** Begin Task data **

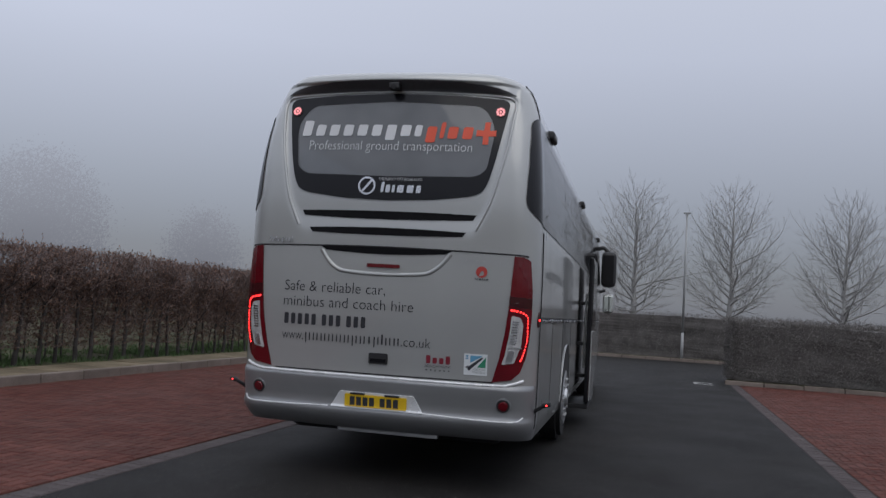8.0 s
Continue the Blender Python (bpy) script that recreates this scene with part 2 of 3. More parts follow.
def tubes(segments, n=3):
    """Joined thin limbs: (start, end, radius at start, radius at end) each."""
    verts, faces = [], []
    for a, b, ra, rb in segments:
        d = (b - a)
        if d.length < 1e-5:
            continue
        d.normalize()
        u = d.orthogonal().normalized()
        v = d.cross(u)
        k = len(verts)
        for p, r in ((a, ra), (b, rb)):
            for i in range(n):
                t = 2 * math.pi * i / n
                verts.append(p + (u * math.cos(t) + v * math.sin(t)) * r)
        for i in range(n):
            j = (i + 1) % n
            faces.append((k + i, k + j, k + n + j, k + n + i))
    return verts, faces


# ---- ground ----
KERB_X, LEFT_EDGE, RIGHT_EDGE, RIGHT_KERB_Y, FAR_KERB_Y = -6.42, -1.77, 3.92, 15.5, 27.0


def structure(name, bm, mat, label, category):
    ob = part(name, bm, mat, None, smooth=False)
    return tagged(ob, label, category, kind="structure")


structure("ground", box(-600, 600, -600, 600, -0.5, -0.06), M["field"], "brown winter field fading into the fog", "ground")
structure("road", box(LEFT_EDGE, 40, -40, FAR_KERB_Y, -0.4, 0.0), M["tarmac"], "damp dark tarmac of the car park lane", "road")
structure("verge_west", box(-90, KERB_X - 1.02, -40, 90, -0.4, 0.10), M["earth"], "grassy earth verge under the bare hedge", "ground")
structure("verge_north", box(KERB_X - 1.0, 60, FAR_KERB_Y + 0.18, 90, -0.4, 0.10), M["earth"], "grassy earth verge beyond the far kerb", "ground")
structure("verge_east", box(RIGHT_EDGE + 0.1, 40, RIGHT_KERB_Y + 0.16, RIGHT_KERB_Y + 2.2, -0.4, 0.09), M["earth"], "dark earth bed under the clipped hedge", "ground")

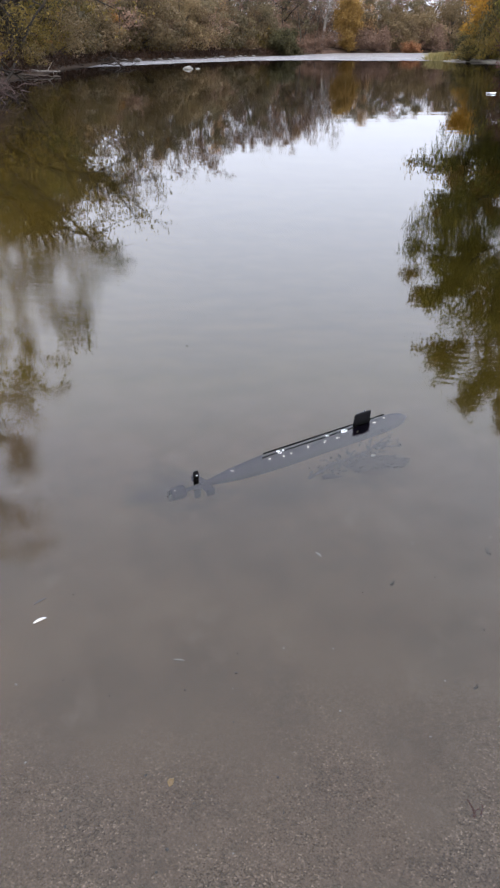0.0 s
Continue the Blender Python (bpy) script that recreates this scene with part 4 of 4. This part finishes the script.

** End Task data **

Work required: Write the records out once more, exactly as they appear, with no pictures.

Written reply:
8.0 s
Continue the Blender Python (bpy) script that recreates this scene with part 2 of 3. More parts follow.
def tubes(segments, n=3):
    """Joined thin limbs: (start, end, radius at start, radius at end) each."""
    verts, faces = [], []
    for a, b, ra, rb in segments:
        d = (b - a)
        if d.length < 1e-5:
            continue
        d.normalize()
        u = d.orthogonal().normalized()
        v = d.cross(u)
        k = len(verts)
        for p, r in ((a, ra), (b, rb)):
            for i in range(n):
                t = 2 * math.pi * i / n
                verts.append(p + (u * math.cos(t) + v * math.sin(t)) * r)
        for i in range(n):
            j = (i + 1) % n
            faces.append((k + i, k + j, k + n + j, k + n + i))
    return verts, faces


# ---- ground ----
KERB_X, LEFT_EDGE, RIGHT_EDGE, RIGHT_KERB_Y, FAR_KERB_Y = -6.42, -1.77, 3.92, 15.5, 27.0


def structure(name, bm, mat, label, category):
    ob = part(name, bm, mat, None, smooth=False)
    return tagged(ob, label, category, kind="structure")


structure("ground", box(-600, 600, -600, 600, -0.5, -0.06), M["field"], "brown winter field fading into the fog", "ground")
structure("road", box(LEFT_EDGE, 40, -40, FAR_KERB_Y, -0.4, 0.0), M["tarmac"], "damp dark tarmac of the car park lane", "road")
structure("verge_west", box(-90, KERB_X - 1.02, -40, 90, -0.4, 0.10), M["earth"], "grassy earth verge under the bare hedge", "ground")
structure("verge_north", box(KERB_X - 1.0, 60, FAR_KERB_Y + 0.18, 90, -0.4, 0.10), M["earth"], "grassy earth verge beyond the far kerb", "ground")
structure("verge_east", box(RIGHT_EDGE + 0.1, 40, RIGHT_KERB_Y + 0.16, RIGHT_KERB_Y + 2.2, -0.4, 0.09), M["earth"], "dark earth bed under the clipped hedge", "ground")

0.0 s
Continue the Blender Python (bpy) script that recreates this scene with part 4 of 4. This part finishes the script.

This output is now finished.